My mother and sister are visiting, and so far the visit has been totally awesome, although it’s only been half a day. But, man, it is such a blessing to have people around all the time so that I don’t get stuck in my own head. Because that’s where bad things happen. Being lifted out of my head just by having them around to talk to has just been such a miracle cure for me. Well, not a miracle cure, but I feel a lot better. I think it would be great to live somewhere with a lot of roommates, and I’d totally do that if it weren’t for the fact that NO ONE wants a roommate PLUS her three cats and yippy dog. Otherwise I’d just move my ass into a frat house. I’d get laid every night and I’d never be left alone with my thoughts. Hm. I may be onto something here.

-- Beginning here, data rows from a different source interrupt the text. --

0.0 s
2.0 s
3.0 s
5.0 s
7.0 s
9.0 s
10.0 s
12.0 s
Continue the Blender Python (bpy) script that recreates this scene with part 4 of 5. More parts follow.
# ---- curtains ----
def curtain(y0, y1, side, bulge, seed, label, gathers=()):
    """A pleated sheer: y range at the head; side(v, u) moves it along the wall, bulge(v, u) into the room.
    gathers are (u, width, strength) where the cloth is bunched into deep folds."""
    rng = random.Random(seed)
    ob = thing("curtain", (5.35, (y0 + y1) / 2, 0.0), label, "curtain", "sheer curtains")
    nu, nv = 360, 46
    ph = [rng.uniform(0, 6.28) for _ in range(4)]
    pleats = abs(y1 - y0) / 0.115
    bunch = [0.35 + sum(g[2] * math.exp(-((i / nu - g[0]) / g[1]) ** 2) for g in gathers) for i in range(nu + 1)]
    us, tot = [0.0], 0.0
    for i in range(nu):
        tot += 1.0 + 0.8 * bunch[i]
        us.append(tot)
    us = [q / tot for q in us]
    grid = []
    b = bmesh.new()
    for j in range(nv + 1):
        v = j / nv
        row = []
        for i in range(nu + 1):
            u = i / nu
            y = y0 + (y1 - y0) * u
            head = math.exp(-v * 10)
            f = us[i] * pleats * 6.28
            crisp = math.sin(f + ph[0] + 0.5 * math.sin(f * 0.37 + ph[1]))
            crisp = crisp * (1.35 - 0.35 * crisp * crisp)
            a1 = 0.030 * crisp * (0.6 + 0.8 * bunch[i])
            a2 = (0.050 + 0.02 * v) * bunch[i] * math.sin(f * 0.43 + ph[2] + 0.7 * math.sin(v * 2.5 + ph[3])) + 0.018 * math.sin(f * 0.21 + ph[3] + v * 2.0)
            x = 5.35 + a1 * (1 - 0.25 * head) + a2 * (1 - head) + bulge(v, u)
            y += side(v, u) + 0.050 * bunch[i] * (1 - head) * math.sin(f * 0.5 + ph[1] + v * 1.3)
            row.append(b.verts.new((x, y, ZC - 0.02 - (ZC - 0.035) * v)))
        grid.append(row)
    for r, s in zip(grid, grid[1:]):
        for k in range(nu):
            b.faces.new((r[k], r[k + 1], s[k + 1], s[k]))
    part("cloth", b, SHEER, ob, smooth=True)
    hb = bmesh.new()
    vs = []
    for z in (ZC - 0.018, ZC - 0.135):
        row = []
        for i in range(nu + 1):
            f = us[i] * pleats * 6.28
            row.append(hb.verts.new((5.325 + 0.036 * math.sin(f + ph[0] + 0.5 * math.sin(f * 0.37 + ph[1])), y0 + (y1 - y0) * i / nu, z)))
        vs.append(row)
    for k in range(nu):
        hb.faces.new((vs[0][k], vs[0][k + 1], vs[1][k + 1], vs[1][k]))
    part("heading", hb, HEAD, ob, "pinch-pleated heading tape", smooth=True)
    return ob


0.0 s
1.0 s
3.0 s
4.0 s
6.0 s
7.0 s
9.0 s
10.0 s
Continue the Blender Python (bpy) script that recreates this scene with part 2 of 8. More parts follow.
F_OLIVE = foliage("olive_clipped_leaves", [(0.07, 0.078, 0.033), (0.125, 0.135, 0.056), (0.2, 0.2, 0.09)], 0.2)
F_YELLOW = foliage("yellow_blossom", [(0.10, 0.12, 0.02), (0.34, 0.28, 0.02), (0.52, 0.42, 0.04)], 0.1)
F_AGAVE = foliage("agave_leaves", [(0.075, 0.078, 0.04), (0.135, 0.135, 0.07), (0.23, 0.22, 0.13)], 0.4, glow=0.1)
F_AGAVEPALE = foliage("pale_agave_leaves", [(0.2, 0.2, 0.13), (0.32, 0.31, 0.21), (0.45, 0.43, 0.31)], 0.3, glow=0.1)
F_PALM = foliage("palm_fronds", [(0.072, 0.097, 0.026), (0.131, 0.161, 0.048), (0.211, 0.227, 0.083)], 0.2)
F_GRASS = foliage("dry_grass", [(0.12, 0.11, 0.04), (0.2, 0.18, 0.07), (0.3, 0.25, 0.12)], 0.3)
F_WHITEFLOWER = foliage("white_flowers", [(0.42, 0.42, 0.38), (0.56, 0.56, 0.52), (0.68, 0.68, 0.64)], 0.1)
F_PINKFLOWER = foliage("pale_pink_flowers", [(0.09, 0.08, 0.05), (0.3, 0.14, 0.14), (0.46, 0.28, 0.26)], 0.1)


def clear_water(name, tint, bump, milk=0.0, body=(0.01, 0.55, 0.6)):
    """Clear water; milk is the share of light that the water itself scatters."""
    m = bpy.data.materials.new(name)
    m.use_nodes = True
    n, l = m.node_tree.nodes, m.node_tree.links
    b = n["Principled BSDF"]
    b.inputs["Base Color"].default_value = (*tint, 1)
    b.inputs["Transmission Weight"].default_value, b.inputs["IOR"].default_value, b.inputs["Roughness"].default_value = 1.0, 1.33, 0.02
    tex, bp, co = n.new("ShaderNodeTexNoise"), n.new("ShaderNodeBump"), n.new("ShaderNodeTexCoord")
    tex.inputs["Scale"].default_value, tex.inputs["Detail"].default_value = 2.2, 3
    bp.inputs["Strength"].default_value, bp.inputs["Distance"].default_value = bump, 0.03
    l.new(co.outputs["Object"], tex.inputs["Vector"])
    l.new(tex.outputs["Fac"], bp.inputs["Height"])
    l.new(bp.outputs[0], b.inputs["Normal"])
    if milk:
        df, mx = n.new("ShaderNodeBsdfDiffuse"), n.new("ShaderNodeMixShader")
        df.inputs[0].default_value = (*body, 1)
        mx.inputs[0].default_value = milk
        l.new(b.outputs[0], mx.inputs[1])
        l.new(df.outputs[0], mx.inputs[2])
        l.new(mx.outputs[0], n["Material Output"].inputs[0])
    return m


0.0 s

My mom and I were sitting at the airport, waiting for my sister’s flight to get in, and I was still really raw emotionally from being up all night and in my head. If you don’t live with some manner of depression, it’s hard to describe how torturous that type of experience is. It even becomes a physical pain, really. It’s just so horrible, and then the next day you have to deal with the residue of eight hours of emotional rape, plus the sleeplessness, and it really feels like the worst vodka hangover ever times ten. And I was talking to my mom about whether I have depression or bipolar II or whatever and I was thinking about how I’ve just been obsessed my whole life with this thing that’s wrong with me that makes me get stuck in a brain that’s just so mean to me over and over and over again and finally I asked my mom, “What about people who don’t have this disease? Do they just not get sad? Do they not get as sad as I do, ever? What’s wrong with them? And how is that fair?” My mom was like, “They get sad, sure, but they don’t let those feelings control them. They don’t get stuck in the feeling like you do. They feel it and they let it go.” And I was like, “Why do their lives get to be so perfect while I’m stuck in this cycling depression that takes over my life for a few months out of each year?” And she was like, “We all have our battles in this life. Nobody gets off easy. We all have something we’re fighting. People probably look at you and think that your life’s perfect and all you have to deal with is feeling sad every now and then.”
So, okay, readers who are not depressive or bipolar: What are your problems? What are the battles you fight? How do you cope with sadness? How does sadness feel to you? How does it start and how does it pass? Fill me in here, normal folk.